Power Plant Engineers must consider the societal impacts of energy decisions, ensuring transparency, responsible planning and stakeholder engagement. Ethical considerations include the balance between cost, reliability and environmental stewardship, particularly during plant life extension and decommissioning.

The Career Path of a Power Plant Engineer

The career ladder for Power Plant Engineers often blends technical depth with leadership responsibilities. Entry roles typically focus on hands-on engineering and learning the plant’s operational rhythms, followed by progression into higher levels of responsibility, project leadership or specialist consultancy.

Entry Roles

• Junior or graduate engineer in maintenance, operations or project teams.
• Apprenticeships or traineeships in heavy industry or energy generation facilities.
• Rotations through different plant systems to gain broad exposure to turbines, boilers, and balance-of-plant equipment.

Mid-Career and Senior Roles

• Senior maintenance engineer, reliability engineer or project engineer leading capital upgrades.
• Plant integrity engineer focusing on structural, mechanical or electrical integrity programs.
• Operations manager or engineering manager responsible for performance across shifts or sites.

Consultancy, Advisory and Specialist Paths

Some Power Plant Engineers move into consultancy, offering expertise on plant optimisation, asset lifecycle planning, safety improvements or regulatory compliance. Others specialise in a particular technology, such as steam turbines, combustion systems or grid integration, becoming subject-matter experts who support multiple sites or clients.

Industry Outlook and The Future of the Role

The demand for Power Plant Engineers continues to grow as the energy sector undergoes rapid transformation. Decarbonisation, digitalisation, and the integration of diverse generation sources require engineers who can combine traditional plant knowledge with modern analytics and systems thinking.

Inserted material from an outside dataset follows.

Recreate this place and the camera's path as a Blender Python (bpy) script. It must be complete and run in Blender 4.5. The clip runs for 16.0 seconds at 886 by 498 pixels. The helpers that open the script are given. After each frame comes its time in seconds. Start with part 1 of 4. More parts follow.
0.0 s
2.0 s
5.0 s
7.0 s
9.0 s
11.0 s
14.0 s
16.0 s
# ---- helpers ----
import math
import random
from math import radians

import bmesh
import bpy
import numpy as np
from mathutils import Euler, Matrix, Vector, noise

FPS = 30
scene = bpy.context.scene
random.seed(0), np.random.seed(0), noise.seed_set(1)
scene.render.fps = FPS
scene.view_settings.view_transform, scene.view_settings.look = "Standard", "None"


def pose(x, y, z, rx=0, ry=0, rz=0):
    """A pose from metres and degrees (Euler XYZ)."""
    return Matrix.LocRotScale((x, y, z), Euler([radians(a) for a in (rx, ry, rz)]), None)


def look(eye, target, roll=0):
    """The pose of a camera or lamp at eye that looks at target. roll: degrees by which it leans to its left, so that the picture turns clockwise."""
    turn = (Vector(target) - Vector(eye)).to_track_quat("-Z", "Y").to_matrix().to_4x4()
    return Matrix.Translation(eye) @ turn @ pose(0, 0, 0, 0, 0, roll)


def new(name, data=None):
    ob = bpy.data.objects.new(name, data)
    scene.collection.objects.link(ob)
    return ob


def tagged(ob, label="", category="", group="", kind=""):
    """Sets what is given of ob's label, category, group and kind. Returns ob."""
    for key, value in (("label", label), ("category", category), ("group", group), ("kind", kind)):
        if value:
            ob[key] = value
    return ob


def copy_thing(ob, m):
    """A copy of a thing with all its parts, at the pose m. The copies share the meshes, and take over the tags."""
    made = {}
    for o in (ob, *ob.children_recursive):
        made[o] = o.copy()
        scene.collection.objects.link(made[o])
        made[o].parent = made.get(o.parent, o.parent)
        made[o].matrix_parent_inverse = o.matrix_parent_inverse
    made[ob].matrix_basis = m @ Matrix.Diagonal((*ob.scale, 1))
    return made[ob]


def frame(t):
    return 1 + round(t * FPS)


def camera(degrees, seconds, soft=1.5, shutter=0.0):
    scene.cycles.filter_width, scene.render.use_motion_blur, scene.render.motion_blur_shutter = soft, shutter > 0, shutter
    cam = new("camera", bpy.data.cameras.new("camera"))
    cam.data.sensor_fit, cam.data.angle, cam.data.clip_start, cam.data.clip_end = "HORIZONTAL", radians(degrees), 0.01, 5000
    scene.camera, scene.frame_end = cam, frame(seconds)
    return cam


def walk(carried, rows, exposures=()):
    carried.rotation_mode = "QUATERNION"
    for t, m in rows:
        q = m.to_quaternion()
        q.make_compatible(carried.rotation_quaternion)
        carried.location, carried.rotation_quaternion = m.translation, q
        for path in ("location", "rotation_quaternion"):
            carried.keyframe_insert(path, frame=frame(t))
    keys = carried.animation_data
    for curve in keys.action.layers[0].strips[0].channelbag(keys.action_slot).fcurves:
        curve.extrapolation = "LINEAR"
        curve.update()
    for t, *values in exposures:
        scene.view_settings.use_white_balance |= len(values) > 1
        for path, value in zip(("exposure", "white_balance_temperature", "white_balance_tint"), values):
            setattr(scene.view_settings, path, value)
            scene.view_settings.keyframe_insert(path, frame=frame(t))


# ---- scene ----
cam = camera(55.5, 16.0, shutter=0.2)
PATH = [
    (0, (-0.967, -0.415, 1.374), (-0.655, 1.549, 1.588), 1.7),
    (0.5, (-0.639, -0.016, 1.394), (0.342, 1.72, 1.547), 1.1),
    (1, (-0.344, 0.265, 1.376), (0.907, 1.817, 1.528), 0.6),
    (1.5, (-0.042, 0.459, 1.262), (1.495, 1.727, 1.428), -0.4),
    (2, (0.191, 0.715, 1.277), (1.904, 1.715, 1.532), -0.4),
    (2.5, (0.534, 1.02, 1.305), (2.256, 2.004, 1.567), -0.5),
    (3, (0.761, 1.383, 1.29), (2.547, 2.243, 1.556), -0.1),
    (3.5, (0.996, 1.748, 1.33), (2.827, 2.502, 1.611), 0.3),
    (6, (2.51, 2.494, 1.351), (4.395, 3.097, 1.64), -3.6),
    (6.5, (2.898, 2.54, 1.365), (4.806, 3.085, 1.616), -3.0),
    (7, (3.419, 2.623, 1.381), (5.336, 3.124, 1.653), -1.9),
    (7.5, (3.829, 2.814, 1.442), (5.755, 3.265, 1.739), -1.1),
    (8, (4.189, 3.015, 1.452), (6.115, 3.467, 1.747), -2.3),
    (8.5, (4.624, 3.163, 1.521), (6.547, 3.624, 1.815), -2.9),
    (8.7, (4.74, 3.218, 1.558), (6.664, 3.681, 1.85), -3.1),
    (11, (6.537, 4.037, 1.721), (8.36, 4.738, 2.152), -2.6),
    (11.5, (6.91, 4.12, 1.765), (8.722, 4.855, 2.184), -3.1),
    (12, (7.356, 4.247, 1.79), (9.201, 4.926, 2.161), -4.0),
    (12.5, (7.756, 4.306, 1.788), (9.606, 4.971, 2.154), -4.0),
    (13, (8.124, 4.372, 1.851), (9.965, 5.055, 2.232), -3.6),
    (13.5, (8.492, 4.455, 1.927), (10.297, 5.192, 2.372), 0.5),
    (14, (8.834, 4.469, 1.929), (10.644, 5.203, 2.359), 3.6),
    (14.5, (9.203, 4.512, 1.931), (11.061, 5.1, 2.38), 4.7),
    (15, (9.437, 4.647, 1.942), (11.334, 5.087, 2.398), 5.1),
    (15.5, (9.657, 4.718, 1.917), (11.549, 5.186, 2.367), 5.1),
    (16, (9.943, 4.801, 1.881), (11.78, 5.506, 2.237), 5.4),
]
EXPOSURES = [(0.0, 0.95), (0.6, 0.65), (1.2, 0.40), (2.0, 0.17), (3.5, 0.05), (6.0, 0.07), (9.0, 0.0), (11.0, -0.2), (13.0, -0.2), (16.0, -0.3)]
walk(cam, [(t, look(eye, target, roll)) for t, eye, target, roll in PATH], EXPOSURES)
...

Decarbonisation and the Energy Transition

Engineers play a crucial role in reducing emissions from existing plants, implementing carbon capture and storage (where applicable), and integrating renewable energy sources with dependable back-up generation. The shift towards low-carbon operations intensifies the need for skilled individuals who can manage complex fuel mixes, optimise heat rates and operate with strict environmental limits.

Digitalisation and AI in Plant Management

Digital tools and data-driven decision making enhance plant performance. The modern Power Plant Engineer leverages data analytics, machine learning, and digital twins to predict failures, optimise maintenance schedules and simulate upgrades before committing capital.

Skills in Demand

• Experience with automation, controls and instrumentation.
• Familiarity with energy storage, smart grids and demand-side management.
• Capability to manage multi-disciplinary teams and coordinate large-scale projects.
• Understanding of environmental and safety regulations and their practical application.

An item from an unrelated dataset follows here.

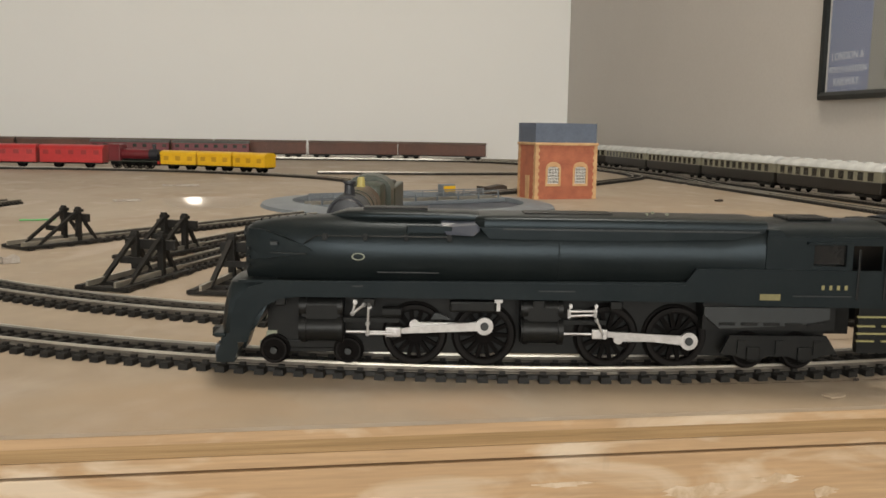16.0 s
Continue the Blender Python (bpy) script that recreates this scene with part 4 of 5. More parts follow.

Global Perspectives: Power Plant Engineer in the UK and Beyond

While this guide emphasises the UK context, Power Plant Engineers operate worldwide. In regions with expanding energy systems, engineers may focus on reliability, grid integration, or the development of new generation assets. Transferrable skills include asset management, risk assessment, and operational improvement techniques that apply across diverse geographies and regulatory regimes.

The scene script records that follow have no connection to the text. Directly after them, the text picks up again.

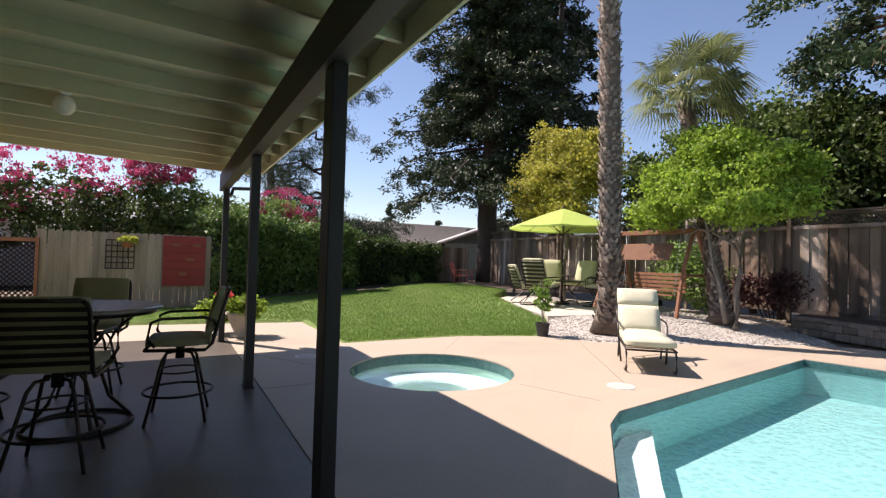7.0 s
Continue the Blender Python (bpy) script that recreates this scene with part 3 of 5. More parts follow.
box1 = thing("thermostat_box", "small grey weathered switch box on the stucco wall", "switch box", pose(WX, 2.70, 1.60))
part("case", boxm(0, -0.05, 0, 0.04, 0.05, 0.125, 0.006), material("grey_box", (0.30, 0.29, 0.25), None, 0.1, 0.5), box1)
part("face", boxm(0.0405, -0.035, 0.02, 0.046, 0.035, 0.105, 0.004), material("pale_face", (0.50, 0.49, 0.44), None, 0.1, 0.5), box1, "paler face plate")
part("button", boxm(0.0465, -0.008, 0.05, 0.052, 0.008, 0.075, 0.002), TAN, box1)
out = thing("outlet_cover", "cream weatherproof outlet cover on the stucco wall", "outlet", pose(WX, 7.36, 0.69))
part("plate", boxm(0, -0.045, 0, 0.03, 0.045, 0.13, 0.006), CREAM, out)
part("lid", boxm(0.0305, -0.035, 0.01, 0.04, 0.035, 0.12, 0.004), CREAM, out)
bib = thing("hose_bib", "small brass hose tap low on the wall", "tap", pose(WX, 5.06, 0.2))
part("pipe", tubem([(0, 0, 0), (0.05, 0, 0), (0.07, 0, -0.02), (0.075, 0, -0.05)], 0.012), BRASS, bib)
part("knob", lathem([(0.0, 0), (0.022, 0.002), (0.022, 0.01), (0.0, 0.012)], 16, pose(0.045, 0, 0.02)), BRASS, bib)

tm = thing("timer_box", "small pale grey box fixed to the dark post", "timer box", pose(0.2225, 1.86, 1.72))
part("case", boxm(0, -0.04, 0, 0.032, 0.04, 0.11, 0.006), WHITE, tm)
part("lid", boxm(0.0325, -0.034, 0.008, 0.038, 0.034, 0.085, 0.003), WHITE, tm)

# shelf under the kitchen window
sh = thing("window_shelf", "cream serving shelf with white tiled edge under the window", "shelf", pose(WX, 4.575, 1.24))
part("board", boxm(0, -1.08, 0, 0.25, 1.08, 0.03, 0.004), CREAM, sh)
for k in range(14):
    y = -1.08 + 2.16 * k / 14
    part("tile", boxm(0.252, y + 0.004, -0.012, 0.262, y + 0.150, 0.058, 0.003), CREAM, sh)
    part("tile", boxm(0.002, y + 0.004, 0.0305, 0.25, y + 0.150, 0.042, 0.003), CREAM, sh)
for y in (-0.56, 0.72):
    bm = bmesh.new()
    prof = [(0.0, 0.0), (0.22, 0.0), (0.21, -0.06), (0.14, -0.10), (0.08, -0.16), (0.06, -0.25), (0.0, -0.27)]
    for s in (-0.025, 0.025):
        bm.faces.new([bm.verts.new((x, y + s, z - 0.002)) for x, z in prof])
    bm.faces.ensure_lookup_table()
    f0, f1 = bm.faces[0], bm.faces[1]
    for i in range(len(prof)):
        j = (i + 1) % len(prof)
        bm.faces.new((f0.verts[i], f0.verts[j], f1.verts[j], f1.verts[i]))
    bmesh.ops.recalc_face_normals(bm, faces=bm.faces)
    part("bracket", bm, CREAM, sh)


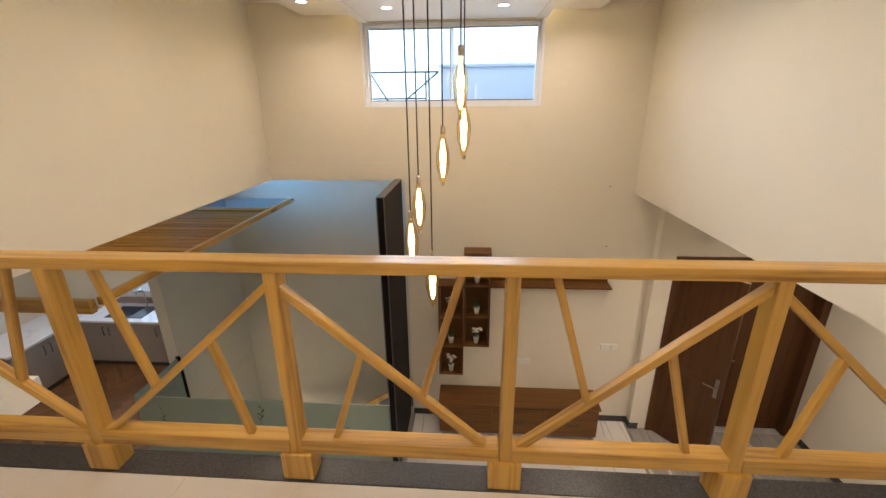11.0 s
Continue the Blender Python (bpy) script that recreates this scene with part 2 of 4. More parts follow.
# ---------------------------------------------------------------- mesh helpers
def add_box(bm, lo, hi, bevel=0.0, m=None):
    size = [b - a for a, b in zip(lo, hi)]
    mid = [(a + b) / 2 for a, b in zip(lo, hi)]
    g = bmesh.ops.create_cube(bm, size=1, matrix=(m or Matrix()) @ Matrix.LocRotScale(mid, None, size))
    if bevel:
        es = list({e for v in g["verts"] for e in v.link_edges})
        bmesh.ops.bevel(bm, geom=es, offset=bevel, segments=2, affect="EDGES", profile=0.6)


def add_rod(bm, p, q, r0, r1=None, seg=12):
    p, q = Vector(p), Vector(q)
    m = Matrix.Translation((p + q) / 2) @ (q - p).to_track_quat("Z", "Y").to_matrix().to_4x4()
    bmesh.ops.create_cone(bm, cap_ends=True, segments=seg, radius1=r0, radius2=r0 if r1 is None else r1, depth=(q - p).length, matrix=m)


def add_lathe(bm, profile, seg=24, m=None):
    """Turns (radius, height) pairs about z."""
    rings = []
    for r, z in profile:
        ring = [bm.verts.new((m or Matrix()) @ Vector((r * math.cos(2 * math.pi * k / seg), r * math.sin(2 * math.pi * k / seg), z))) for k in range(seg)]
        rings.append(ring)
    for a, b in zip(rings, rings[1:]):
        for k in range(seg):
            bm.faces.new((a[k], a[(k + 1) % seg], b[(k + 1) % seg], b[k]))


def add_tube(bm, pts, r, seg=8):
    for a, b in zip(pts, pts[1:]):
        add_rod(bm, a, b, r, r, seg)


def mesh_of(name, bm, material, smooth=False):
    me = bpy.data.meshes.new(name)
    bmesh.ops.recalc_face_normals(bm, faces=bm.faces)
    bm.to_mesh(me)
    bm.free()
    me.materials.append(material)
    if smooth:
        for p in me.polygons:
            p.use_smooth = True
    return me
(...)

How to Start Your Journey into Power Plant Engineering

Getting started requires a mix of formal education, hands-on experience and proactive networking. Here are practical steps to embark on a successful career as a Power Plant Engineer.

Choosing the Right Academic Path

• enrol in a suitable engineering degree with a track or modules in power systems, thermodynamics, control engineering or energy systems.
• Seek degrees that offer industry placements or projects with real power generation facilities.
• Consider postgraduate study in areas such as energy systems, renewable technologies, or reliability engineering to differentiate yourself.

Gaining Practical Experience

• Participate in internships or industrial placements within power plants or engineering consultancies.
• Engage in student projects that involve plant modelling, control system simulations or equipment condition monitoring.
• Seek summer roles in maintenance or operations to learn the day-to-day realities of plant life.

Networking and Professional Bodies

Joining professional organisations can accelerate career progression. The IET and IMechE offer resources, mentoring schemes, technical groups and accreditation opportunities that connect aspiring Power Plant Engineers with experienced practitioners. Attending industry conferences and plant tours can also provide valuable insights and contacts.

Practical Advice for Aspiring Power Plant Engineers

For those aiming to become a Power Plant Engineer, the following practical tips can help you stand out in a competitive field.

• Develop a solid foundation in thermodynamics, fluid dynamics and heat transfer, with hands-on experience where possible.
• Get comfortable with data and measurement. Learn how to interpret performance curves, log data, and identify anomalies.
• Build a toolkit of problem-solving approaches, including root-cause analysis, Failure Modes and Effects Analysis (FMEA) and risk assessment techniques.
• Cultivate strong communication skills. Engineers must translate complex technical concepts into actionable instructions for operators and management.
• Seek out roles that offer exposure to both maintenance and project engineering to build a well-rounded profile.
• Stay curious about new technologies—digital twins, predictive maintenance, hydrogen-ready turbines, and energy storage solutions are increasingly relevant.

Conclusion: The Power Plant Engineer as a Pillar of Reliable Energy

The role of the Power Plant Engineer is foundational to the delivery of reliable, affordable and increasingly sustainable electricity. Across traditional and emerging technologies, these professionals ensure that generation assets operate safely, efficiently and in harmony with evolving regulatory and environmental requirements. As energy systems continue to transform, the Power Plant Engineer who combines technical excellence with strategic thinking, leadership and a commitment to lifelong learning will be well-equipped to shape the future of power generation for decades to come.